Malala Yousafzai was born into a Pakistan whose women had benefited tremendously from groups like these, and whose election of a charismatic female Prime Minister, Benazir Bhutto, represented the first female leader of any Muslim country. Yet Bhutto’s election spoke more to dynastic politics than anything else, and Pakistan continues to suffer from some of the world’s worst gender disparities, particularly in the realm of primary education. On the eve of independence, British India’s literacy rates were mortifyingly low across the board, but the 23 percent of men able to read was still quadruple the number of women who could do the same. Those numbers climbed very slowly over the course of modern Pakistan’s history: female literacy had reached 24% by 1980, and an estimated 61% by 2010.
Malala confronts historical underdevelopment as much as armed gunmen and the ire of her countrymen.
Modern Pakistan remains far from the literate utopia of Ladyland conjured up by Rokeya Hossain, yet the impediment to better developmental indices is not, as too many Western commentators allege, something endemic to Islam: after Sri Lanka, whose near-universal female literacy owes to a very different historical lineage, the next-best South Asian country in terms of female literacy is overwhelmingly Muslim Bangladesh, with a rate nearing 80%, even better than India’s 74%. Bangladesh — the land of Rokeya Hossain and Haimabati Sen — is now one of a few countries in the world where girls outnumber boys in primary schools. Savvy analysts suggest that Bangaldesh’s rapidly rising living standards owes much to girl’s enrollment in, and women’s stewardship of, basic education. Malala’s northwestern Pakistan, its mountains and valleys now the playground of the Pakistani Taliban, is a far cry from the Bengal Delta, and its women have long lacked behind their neighbors in terms of education: in the 1930s, when statistics began to be available, it was estimated that around 1.6% of the Muslim female population in Punjab was receiving schooling, as compared with 0.5% in the Northwest Frontier Provinces and 0.4% in Baluchistan. These daunting statistics render Malala’s vision and her campaigning all the more impressive, confronting as she did historical underdevelopment as much as armed gunmen and the ire of her countrymen.
In a Pakistan scarred by autocratic rule and the indignities of Cold War politicking, alleging foreign collusion stands to score some cheap points. But whatever their populist merit, these misguided accusations miss the specificities of Malala’s politics, and the rich regional tradition of social reform led by Muslim women themselves, often with the explicit support of the men around them. Malala’s moves in the wake of her Nobel award quickly refute any easy characterization as a Western stooge: to the ire of the United States and other nations, Malala donated her prize money to rebuild schools destroyed by Israel’s war with Gaza last summer, and upon meeting President Obama, requested that he stop sending arms to the region and replace them with books.

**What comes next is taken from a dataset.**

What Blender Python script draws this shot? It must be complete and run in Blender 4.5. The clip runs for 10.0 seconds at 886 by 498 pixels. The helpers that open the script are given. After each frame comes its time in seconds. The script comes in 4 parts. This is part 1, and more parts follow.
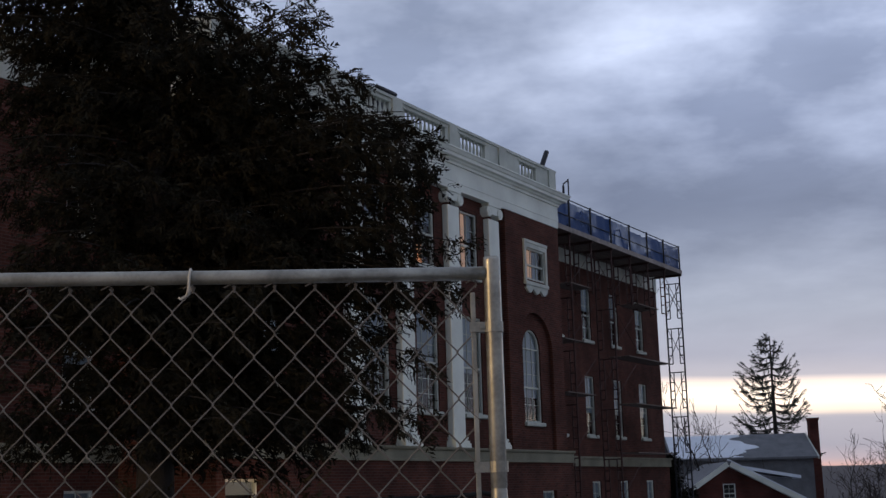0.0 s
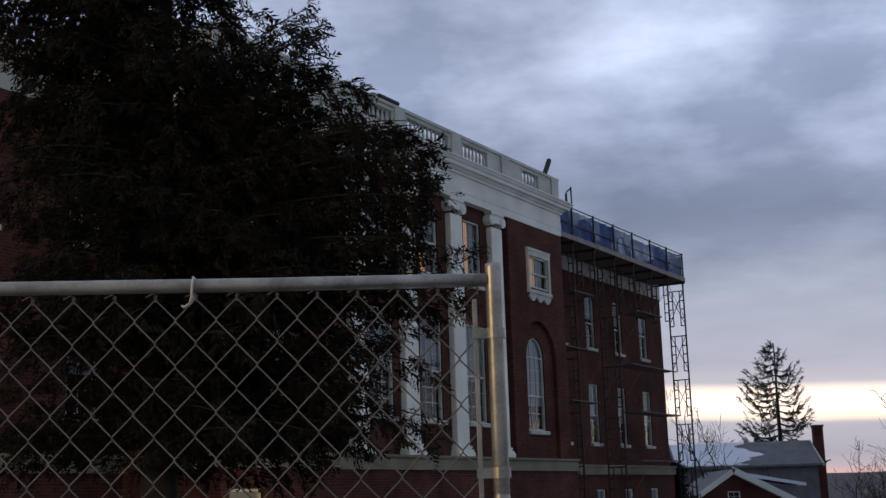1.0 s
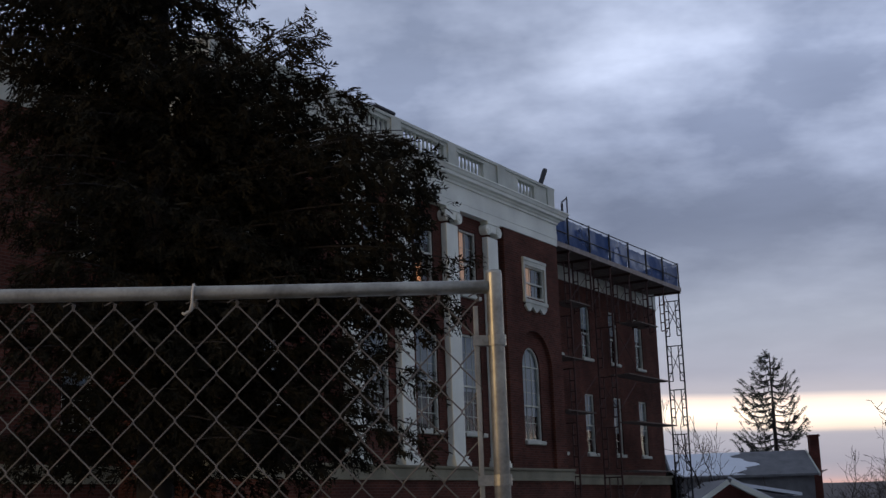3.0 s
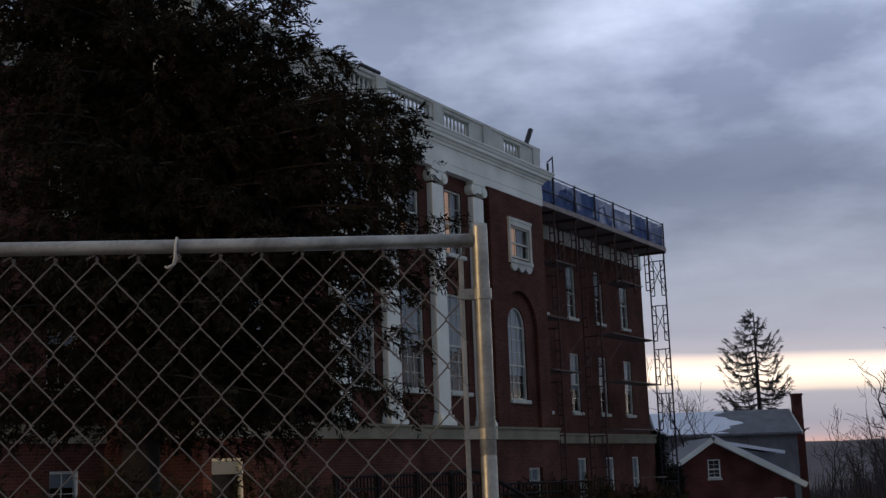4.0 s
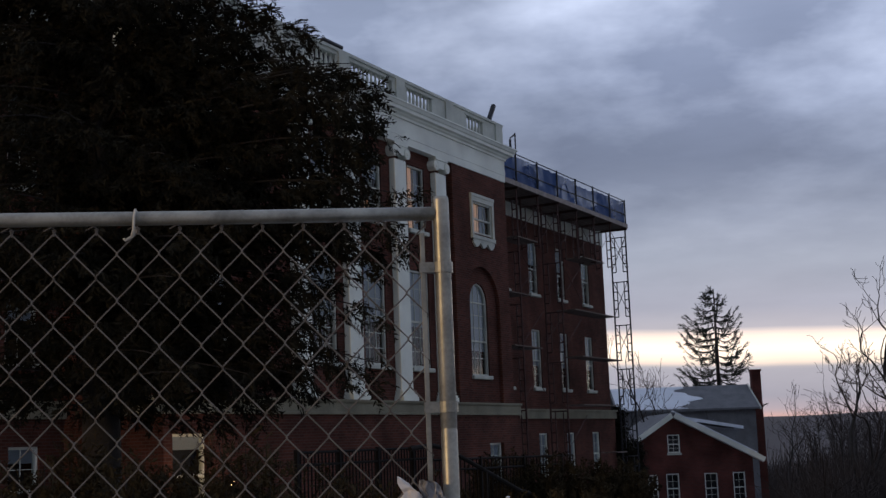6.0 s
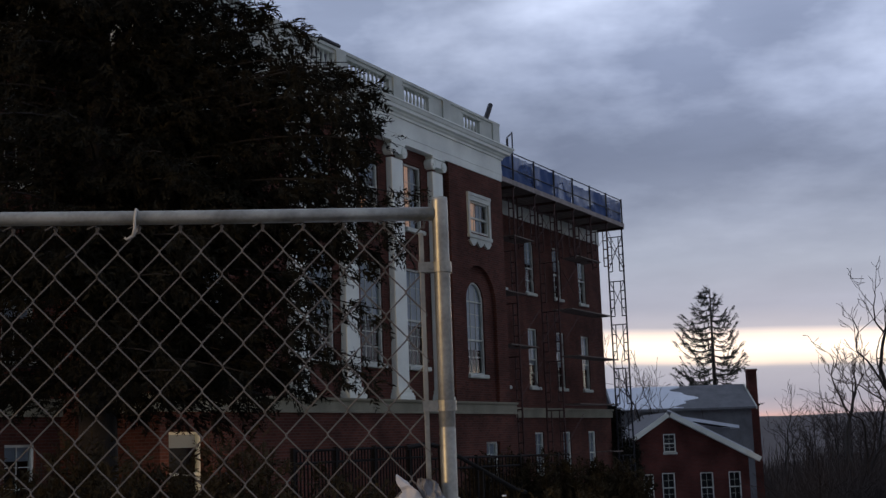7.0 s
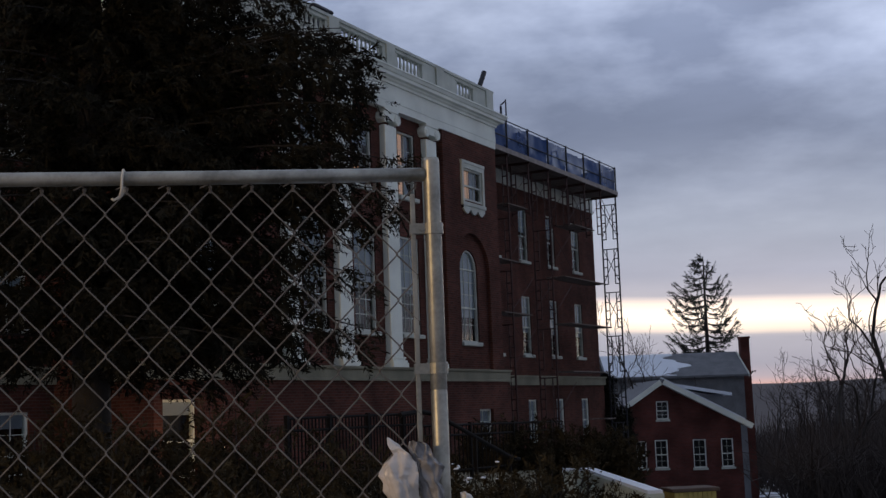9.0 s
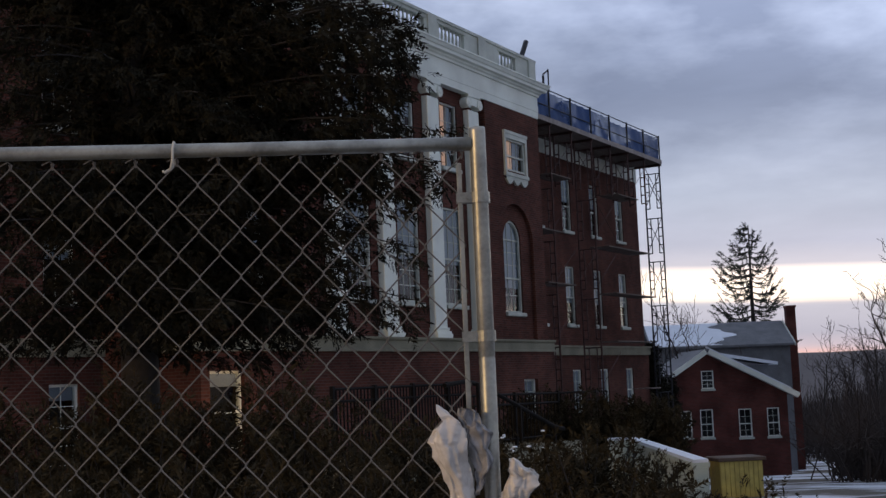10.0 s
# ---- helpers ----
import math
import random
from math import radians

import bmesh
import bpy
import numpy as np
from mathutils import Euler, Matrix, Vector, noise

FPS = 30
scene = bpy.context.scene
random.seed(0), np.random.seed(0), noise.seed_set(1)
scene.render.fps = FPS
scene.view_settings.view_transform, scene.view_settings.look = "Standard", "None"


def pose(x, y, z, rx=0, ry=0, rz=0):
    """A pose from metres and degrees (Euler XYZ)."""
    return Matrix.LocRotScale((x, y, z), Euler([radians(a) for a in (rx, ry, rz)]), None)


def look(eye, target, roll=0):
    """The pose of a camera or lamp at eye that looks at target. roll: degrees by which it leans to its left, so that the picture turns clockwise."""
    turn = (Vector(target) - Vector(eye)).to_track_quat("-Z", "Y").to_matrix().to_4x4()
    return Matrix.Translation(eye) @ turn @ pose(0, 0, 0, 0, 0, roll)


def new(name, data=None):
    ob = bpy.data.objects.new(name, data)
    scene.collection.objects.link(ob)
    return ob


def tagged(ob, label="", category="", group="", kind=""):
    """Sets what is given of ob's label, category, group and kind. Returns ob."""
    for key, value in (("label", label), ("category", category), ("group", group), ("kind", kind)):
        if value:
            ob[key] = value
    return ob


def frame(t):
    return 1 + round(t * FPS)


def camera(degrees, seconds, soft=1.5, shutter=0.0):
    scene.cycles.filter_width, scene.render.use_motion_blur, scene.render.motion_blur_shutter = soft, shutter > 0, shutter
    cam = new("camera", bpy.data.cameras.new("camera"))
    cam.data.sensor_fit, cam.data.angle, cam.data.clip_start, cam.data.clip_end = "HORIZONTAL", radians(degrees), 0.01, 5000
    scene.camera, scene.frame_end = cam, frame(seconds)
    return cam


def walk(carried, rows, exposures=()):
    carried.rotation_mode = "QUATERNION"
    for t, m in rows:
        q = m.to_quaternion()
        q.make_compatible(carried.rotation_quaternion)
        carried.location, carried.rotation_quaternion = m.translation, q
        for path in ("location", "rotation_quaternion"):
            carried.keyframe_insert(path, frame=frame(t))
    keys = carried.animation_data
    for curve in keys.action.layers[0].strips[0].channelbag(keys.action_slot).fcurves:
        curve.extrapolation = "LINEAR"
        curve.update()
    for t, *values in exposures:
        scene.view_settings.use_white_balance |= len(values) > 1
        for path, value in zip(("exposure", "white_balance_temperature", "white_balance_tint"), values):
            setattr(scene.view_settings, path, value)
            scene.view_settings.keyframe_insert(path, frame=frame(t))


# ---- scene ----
# ---- the camera and its way ----
cam = camera(38.1, 10.0, soft=1.45)
PATH = [
    (0, pose(0.0070, -0.0356, 1.4371, 100.740, 1.622, 2.762)),
    (0.5, pose(0.0105, -0.0377, 1.4318, 101.011, 1.772, 2.843)),
    (1, pose(0.0104, -0.0449, 1.4311, 101.139, 1.891, 2.958)),
    (1.5, pose(0.0077, -0.0387, 1.4312, 101.238, 1.816, 2.959)),
    (2, pose(0.0070, -0.0395, 1.4316, 101.236, 1.899, 2.945)),
    (3.5, pose(-0.0032, -0.0395, 1.4204, 101.701, 1.986, 2.574)),
    (4, pose(-0.0016, -0.0191, 1.4151, 99.789, 2.100, 2.144)),
    (4.5, pose(0.0007, -0.0091, 1.4131, 99.090, 2.294, 1.432)),
    (5, pose(0.0005, -0.0071, 1.4126, 98.824, 2.368, 0.882)),
    (5.5, pose(0.0010, -0.0059, 1.4109, 98.698, 2.278, 0.607)),
    (7, pose(-0.0039, -0.0311, 1.4100, 98.596, 2.037, 0.276)),
    (7.5, pose(-0.0076, -0.0278, 1.4114, 98.502, 1.905, 0.236)),
    (8, pose(-0.0062, -0.0240, 1.4075, 98.227, 1.894, 0.090)),
    (8.5, pose(-0.0007, -0.0108, 1.4028, 97.696, 2.102, 0.037)),
    (9, pose(0.0000, -0.0000, 1.4000, 97.170, 2.097, 0.000)),
    (9.5, pose(-0.0050, -0.0132, 1.3959, 96.416, 2.410, 0.327)),
    (10, pose(-0.0083, -0.0178, 1.3938, 95.949, 2.336, 1.962)),
]
walk(cam, PATH, [(0.0, 0.13), (2.0, 0.14), (3.5, -0.02), (4.5, -0.02), (5.5, -0.02), (7.0, 0.06), (9.0, 0.06), (9.5, 0.12), (10.0, 0.40)])

# ---- world and light: overcast dusk with a bright strip low in the west ----
world = bpy.data.worlds.new("dusk_sky")
scene.world = world
world.use_nodes = True
wt = world.node_tree
wt.nodes.clear()


def wnode(kind, **inputs):
    n = wt.nodes.new(kind)
    for k, v in inputs.items():
        n.inputs[k.replace("_", " ")].default_value = v
    return n


def wmath(op, a, b=0.0, c=None):
    n = wt.nodes.new("ShaderNodeMath")
    n.operation = op
    for i, v in enumerate((a, b) if c is None else (a, b, c)):
        if isinstance(v, (int, float)):
            n.inputs[i].default_value = v
        else:
            wt.links.new(v, n.inputs[i])
    return n.outputs[0]


w_out = wt.nodes.new("ShaderNodeOutputWorld")
w_bg = wt.nodes.new("ShaderNodeBackground")
w_bg.inputs["Strength"].default_value = 1.0
w_co = wt.nodes.new("ShaderNodeTexCoord")
w_sep = wt.nodes.new("ShaderNodeSeparateXYZ")
wt.links.new(w_co.outputs["Generated"], w_sep.inputs[0])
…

Obama’s reply, Malala responded dryly, was “pretty political.”
Those who would quash, dismiss, or otherwise ignore Malala’s demand for female education do an odious disservice not only to fundamental human rights and the cause of gender parity, but to the promise of Pakistani autonomy itself, so often the rallying cry of Pakistani conservatives and leftists alike who have decried the long history of intervention and meddling in a nation as pivotal in the “War on Terror” as the Cold War before it. A century before Malala, Muslim women across India were proving that social reform worked — but that it would be these women, and not their would-be saviors on assignment from Britain, who could identify the best course for that reform. The stirrings of women like Bibi Ashraf quickly informed the novelistic imagination of Urdu authors, the proliferation of reformist publications and Muslim women’s organizations, and in time the patronage and advocacy of ashraf Muslims and the creative fantasies of educators like Royeka Hossain — their efforts dwarfing the parallel efforts of missionaries and colonial administrators.
Pakistanis who assail Malala as a lackey or a puppet of the west might well be channeling larger frustration with their nation’s uncertain role in the world, and the ways in which, too often, social reform has been the pretext for geopolitical machinations. But in failing to take seriously one of the most outspoken and determined advocates their country has offered the world, they risk surrendering one of Muslim South Asia’s richest traditions of self-driven social reform.